As I discussed with @jamesh I think we can go forward with the two processes approach as long as:

we can keep a clear conceptual separation of what their responsibilities are
we don’t have uncovered use cases, for example notifying/possibly querying the user in-session

pedronis · June 21, 2019, 11:33am

@jamesh thank you for bearing with me and for the investigations

jamesh · June 21, 2019, 1:43pm

Yes. On modern systems, the /usr/lib/systemd/user/dbus.socket unit sets it in the environment during session startup, with the bus daemon started via socket activation.

jamesh · August 5, 2019, 2:31pm

So now the skeleton of the user session agent has been merged, I guess it is time to start looking at what API it should expose.

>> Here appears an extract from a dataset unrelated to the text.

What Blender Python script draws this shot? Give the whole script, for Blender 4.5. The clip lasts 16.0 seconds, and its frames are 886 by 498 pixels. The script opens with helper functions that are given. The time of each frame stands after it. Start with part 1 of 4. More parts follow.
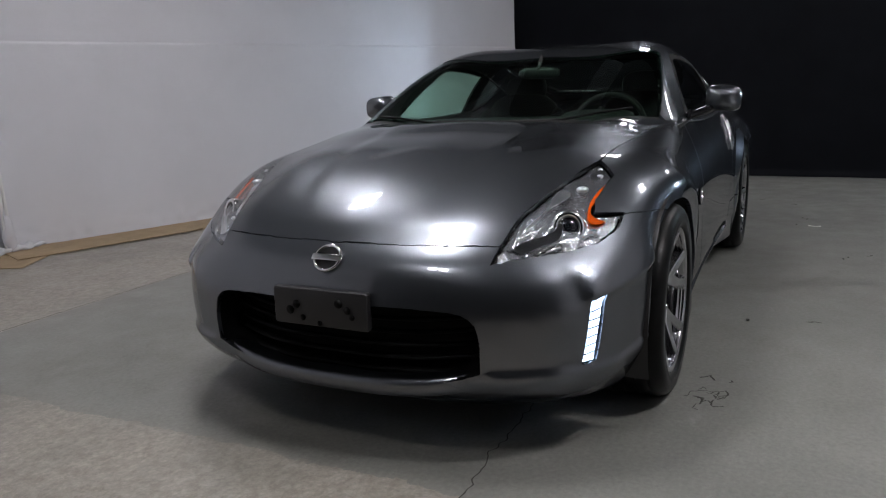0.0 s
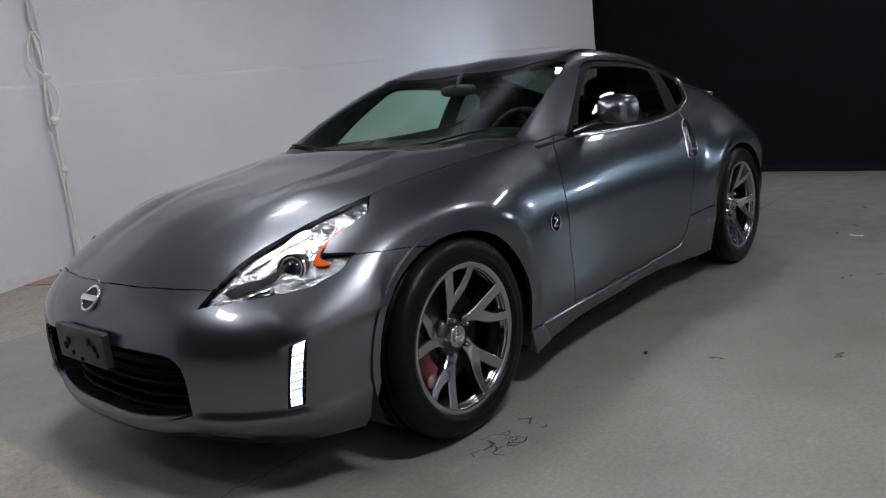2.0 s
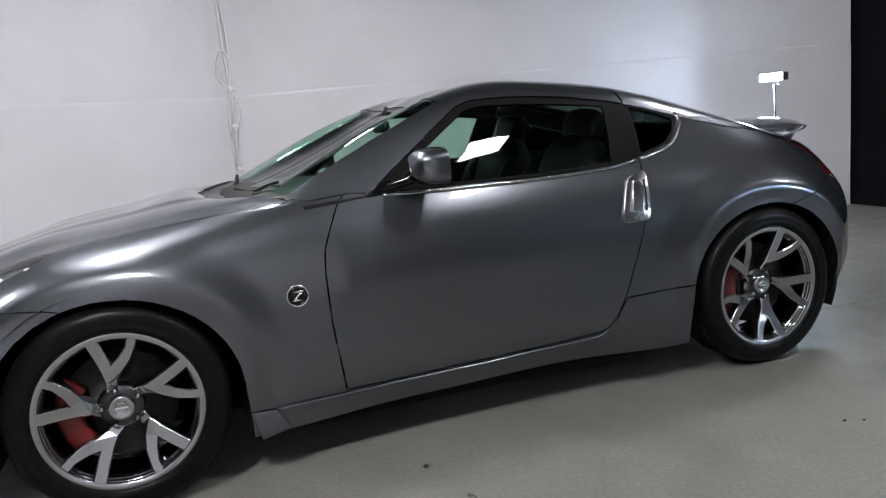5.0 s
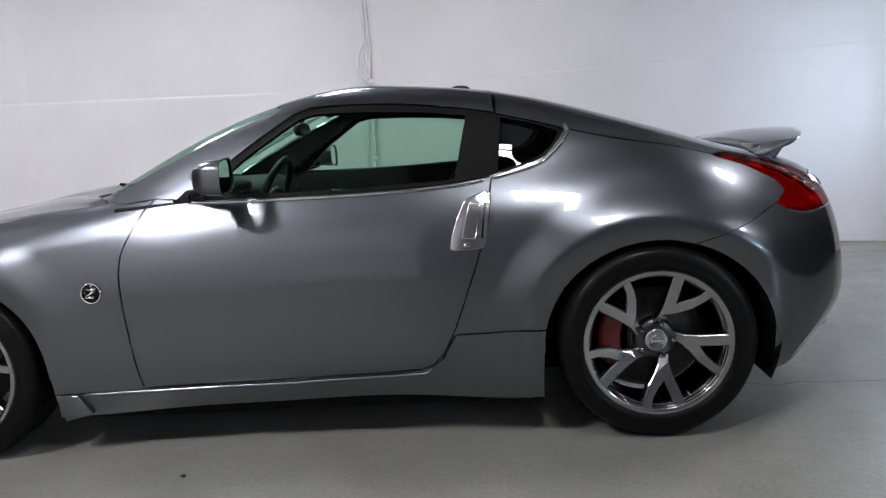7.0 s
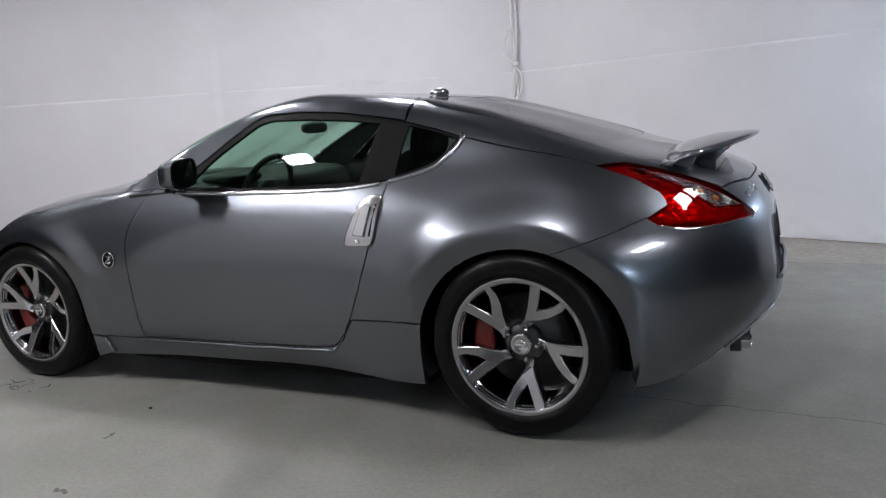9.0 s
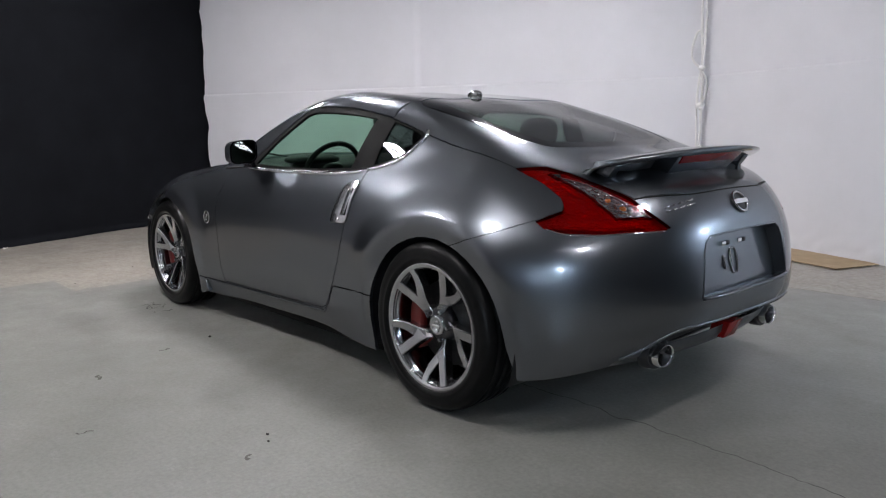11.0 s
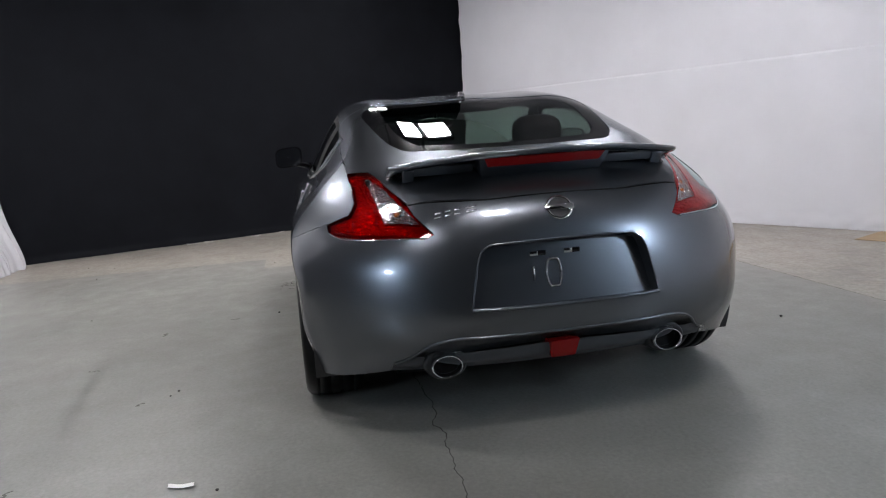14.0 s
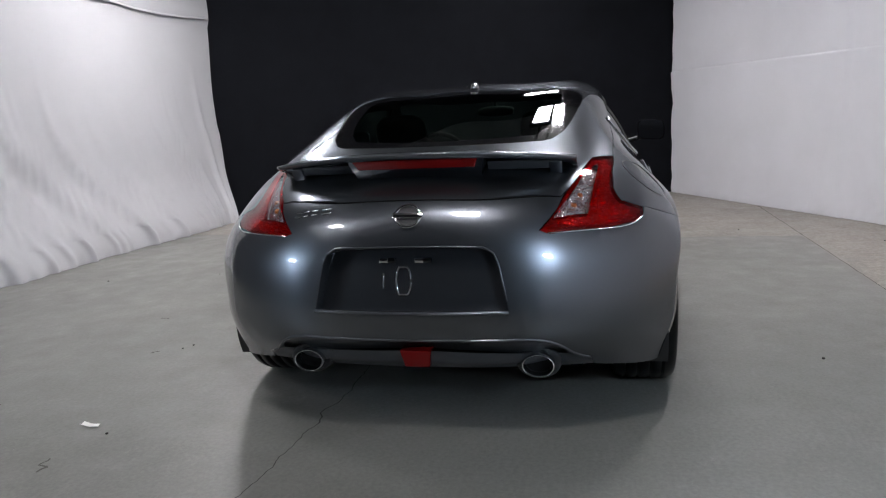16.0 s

Taking my old user services branch (PR #5822) as a starting point, we’d want the following:

stop a list of user units (in order), roughly in line with what wrappers.stopService does (i.e. attempt to kill service units that don’t stop cleanly).
start a list of user units (in order), roughly in line with wrappers.StartServices.
call daemon-reload on the user instance of systemd, as with wrappers.AddSnapServices and RemoveSnapServices.

We shouldn’t need API for enabling/disabling services, since that is done at a global level. There is a need for a daemon-reload after those global actions though.

These could either be their own endpoints, or perhaps expose a single /services endpoint with some parameters:

action being one of start, stop, or daemon-reload.
services as a comma separated list of unit files. Only expected for start and stop.

jamesh · August 16, 2019, 10:55am

I have a basic version of this API here:

This handles the basic start/stop/daemon-reload actions. With an appropriate client library in place, it might be time to revisit user session daemons.